Of USDA’s dozen or so results documents for the Obama administration, organic agriculture is one and local and regional is another. “Out of 12 results document for USDA, I think that’s meaningful,” said Merrigan.

Stanford Study

Regarding a recent Stanford University study about organic agriculture, Merrigan said parts of it concerning pesticide residues did not use all the pesticide data that USDA or the California Department of Food and Agriculture has, but the data they do use still shows, “as you would expect, fewer pesticide residues.”

When Merrigan was a professor at Tufts University, she did research with the USDA Antioxidant Laboratory, trying to determine whether organic cranberries, tomatoes and blueberries had more antioxidant capacity than non-organic.

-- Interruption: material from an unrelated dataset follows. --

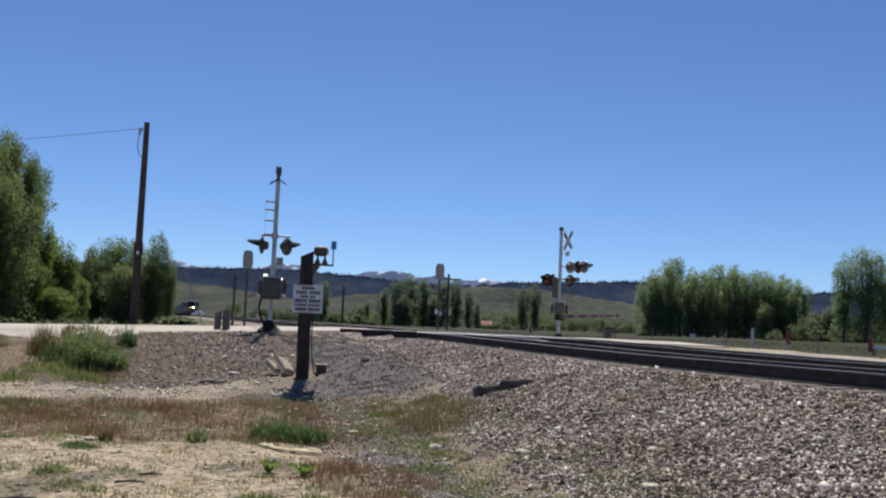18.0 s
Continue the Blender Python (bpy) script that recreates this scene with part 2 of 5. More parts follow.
def hill_material(name, stops, scale, snow=None):
    m, n, k, p = nodes_of(name)
    vec = n.new("ShaderNodeTexCoord").outputs["Object"]
    # gullies and patches run down the slope, not along it
    slope = n.new("ShaderNodeMapping")
    slope.inputs["Scale"].default_value = (2.0, 0.12, 3.6)
    k.new(vec, slope.inputs["Vector"])
    down = slope.outputs["Vector"]
    f = noise_node(n, k, down, scale, 8.0, 0.65)
    c = ramp(n, k, f, stops)
    c = mix(n, k, "MULTIPLY", 0.5, c, ramp(n, k, noise_node(n, k, down, scale * 9, 4.0), [(0.35, (0.5, 0.5, 0.5)), (0.65, (1.15, 1.15, 1.15))]))
    if snow:
        geo = n.new("ShaderNodeSeparateXYZ")
        k.new(vec, geo.inputs[0])
        r = n.new("ShaderNodeMapRange")
        r.inputs["From Min"].default_value, r.inputs["From Max"].default_value = snow
        k.new(geo.outputs["Z"], r.inputs["Value"])
        a = n.new("ShaderNodeMath")
        a.operation = "MULTIPLY"
        k.new(r.outputs["Result"], a.inputs[0])
        k.new(ramp(n, k, noise_node(n, k, down, scale * 2.0, 6.0), [(0.53, (0, 0, 0)), (0.62, (1, 1, 1))]), a.inputs[1])
        c = mix(n, k, "MIX", a.outputs[0], c, (0.66, 0.70, 0.78))
    k.new(c, p.inputs["Base Color"])
    p.inputs["Roughness"].default_value = 1.0
    p.inputs["Specular IOR Level"].default_value = 0.0
    return m


M_GROUND = ground_material()
M_BALLAST = surface("ballast stone", (0.75, 0.72, 0.7), (1, 1, 1), 9, 0.9, bump=0.3, patch=(0.62, 0.58, 0.49), island=[
    (0.0, (0.060, 0.049, 0.042)), (0.36, (0.155, 0.122, 0.100)), (0.58, (0.31, 0.250, 0.205)), (0.72, (0.70, 0.585, 0.50)), (0.78, (0.24, 0.155, 0.105)), (0.90, (1.0, 0.90, 0.79)), (1.0, (1.0, 0.95, 0.86))])
M_RUBBLE = surface("brown rubble", (0.75, 0.72, 0.7), (1, 1, 1), 9, 0.9, bump=0.3, island=[
    (0.0, (0.05, 0.036, 0.028)), (0.5, (0.13, 0.098, 0.076)), (0.85, (0.24, 0.185, 0.145)), (1.0, (0.62, 0.54, 0.44))])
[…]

“Let me tell you how difficult it is to have a true comparative analysis,” she said. “A lot of the studies in the Stanford analysis are not very strong. There are people who’ve been in organic for a year; in some cases they haven’t always been certified. On the Organic Center’s website (www.organic-center.org), I’ve written a paper about the difficulties of doing these comparative analyses. I think we’re years away from really knowing the answer. The research on the nutritional nature is nascent at best, and we need more longer-term trials to do these analyses … It’s stimulated a debate; I hope it stimulates more research, because there are some profound questions that we need to ask, and I think we’ll find intriguing answers … But [the Stanford study] is not the final word. That’s my bottom line.”

Integrated Forestry

Asked about forestry programs, Merrigan said “I came in with a burr under my saddle on agroforestry.” When she read students’ papers at Tufts, “I realized agroforestry was a much more deliberative policy effort by other governments. When you go to downtown Washington to see where USDA is, we’ve got the Whitten Building, which is right on the Mall, connected by bridges to the South Building. But over in the corner you’ve got the Forest Service building. It’s like a separate peninsula.

“I think we have never fully integrated in the ways that we could for our farmers and ranchers. So we’ve been very aggressive on agroforestry, in trying to bring new techniques to the farms. When you go to that Compass document, the narrative has a section on agroforestry and a lot of hyperlinks to the new work we have ongoing.”